Sunday, January 20, 2008

Ukraine reaches agreement aiding its WTO membership efforts

source: Ukraine steps closer to WTO entry

EU trade commissioner, Peter Mandelson, reached an agreement with the Ukraine to cap export duties on a number of products including metals, animal hides, live cattle and other agricultural goods. This agreement brings the Ukraine, a highly productive agricultural and steel economy, one step closer to joining the World Trade Organization. Once the EU and Ukraine negotiate a free trade agreement, export duties will cease. Until then, the Ukraine will not increase existing duties.

Prior to this agreement, the EU felt that export duties on metals constituted a hidden subsidy to Ukraine’s own metal-processing industry because it made it considerably more expensive to export the raw materials to metallurgical factories outside the country. This sentiment was problematic because WTO regulations allow a member country to block new members from joining if they refuse to make certain trade reforms.

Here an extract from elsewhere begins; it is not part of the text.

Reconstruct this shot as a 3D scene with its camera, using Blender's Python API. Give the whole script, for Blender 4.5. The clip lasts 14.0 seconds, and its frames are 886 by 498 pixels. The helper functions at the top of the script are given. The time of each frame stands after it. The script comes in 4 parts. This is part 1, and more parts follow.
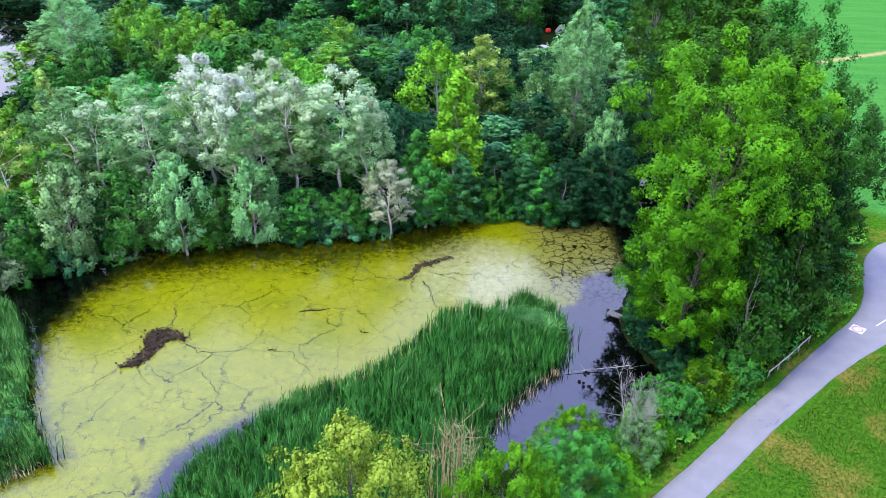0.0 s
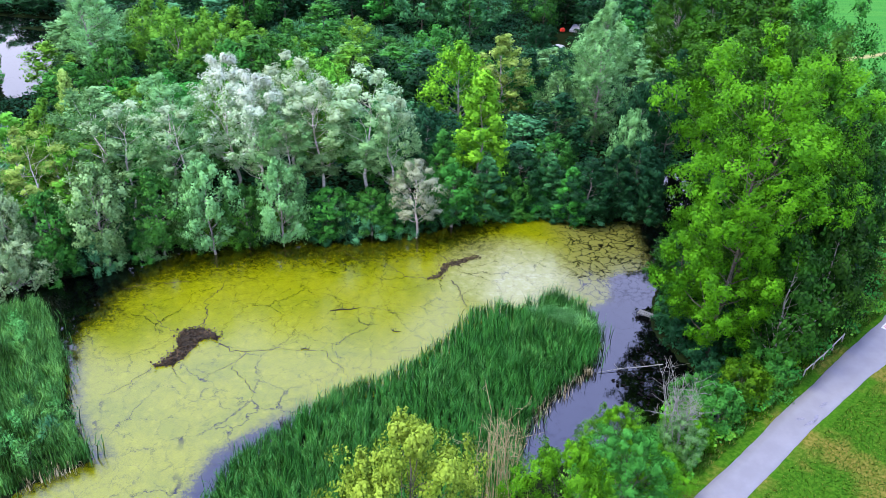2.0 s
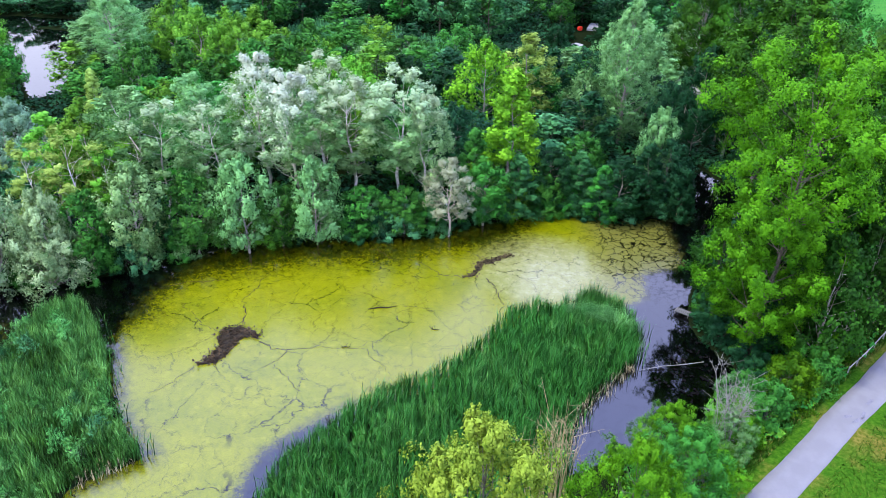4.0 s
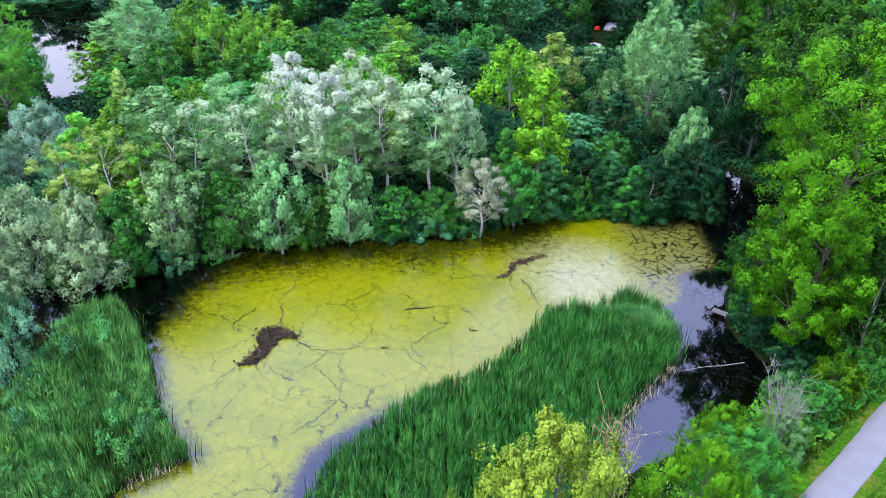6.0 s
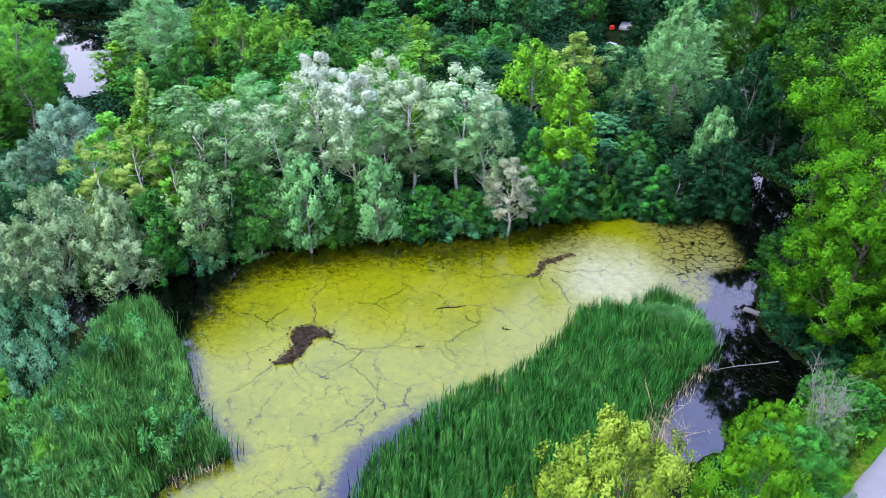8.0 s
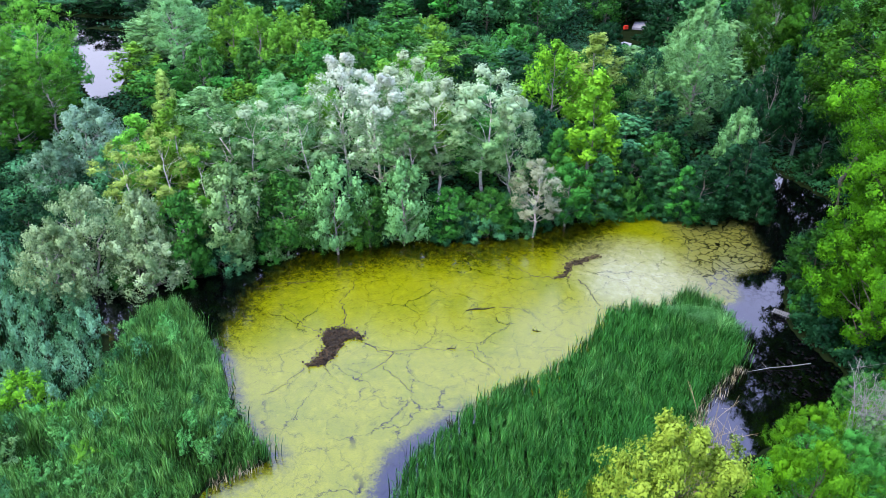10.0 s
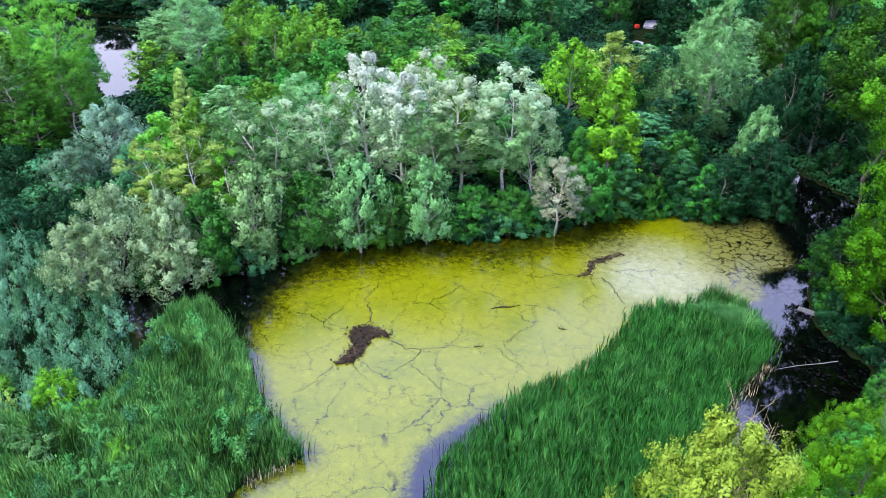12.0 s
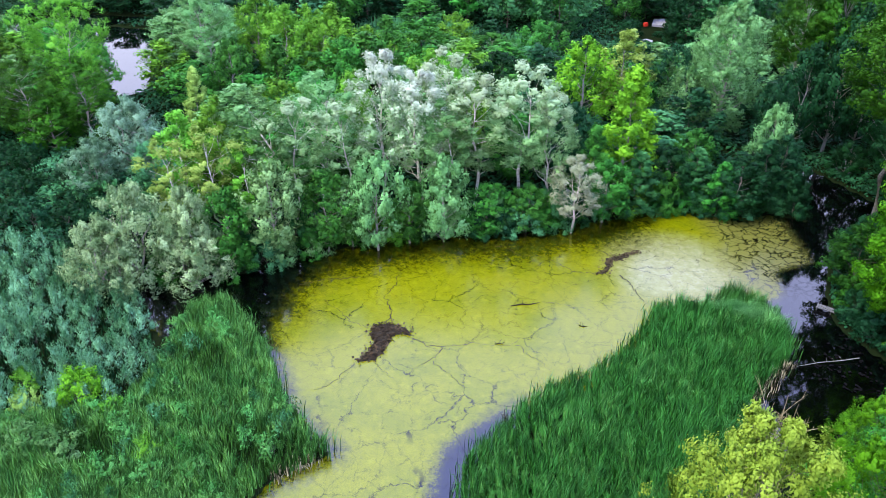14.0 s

The Ukraine may gain admission to the WTO as early as the first week of February at which time it would gain the power to demand concessions from Russia, who first applied for admission to the organization in 1993. The western integration efforts of Kiev President Viktor Yushchenko were derailed last year by the Moscow-leaning government of Viktor Yanukovich. However, these efforts, including plans to join the WTO, NATO and at some point in the future, are expected to resume under pro-western premier Yulia Tymoshenko. To date, Russia’s desire to join the WTO has been held up by objections from the EU and the US, particularly with respect to the implementation of laws protecting intellectual property rights. The US music and movie industry contend that counterfeiting is rampant in Russia and that the judicial system is both unable and unwilling to control it. Despite these barriers, Moscow aims to join the WTO by the middle of 2008, a goal Mandelson describes as “ambitious but doable.”

Mandelson also noted that farmers in member countries should not fear competition from Ukranian farmers. Although the Ukraine is one of the world’s largest wheat growers, Mandelson notes that “as far as wheat is concerned there is plenty of demand to go round at the moment.”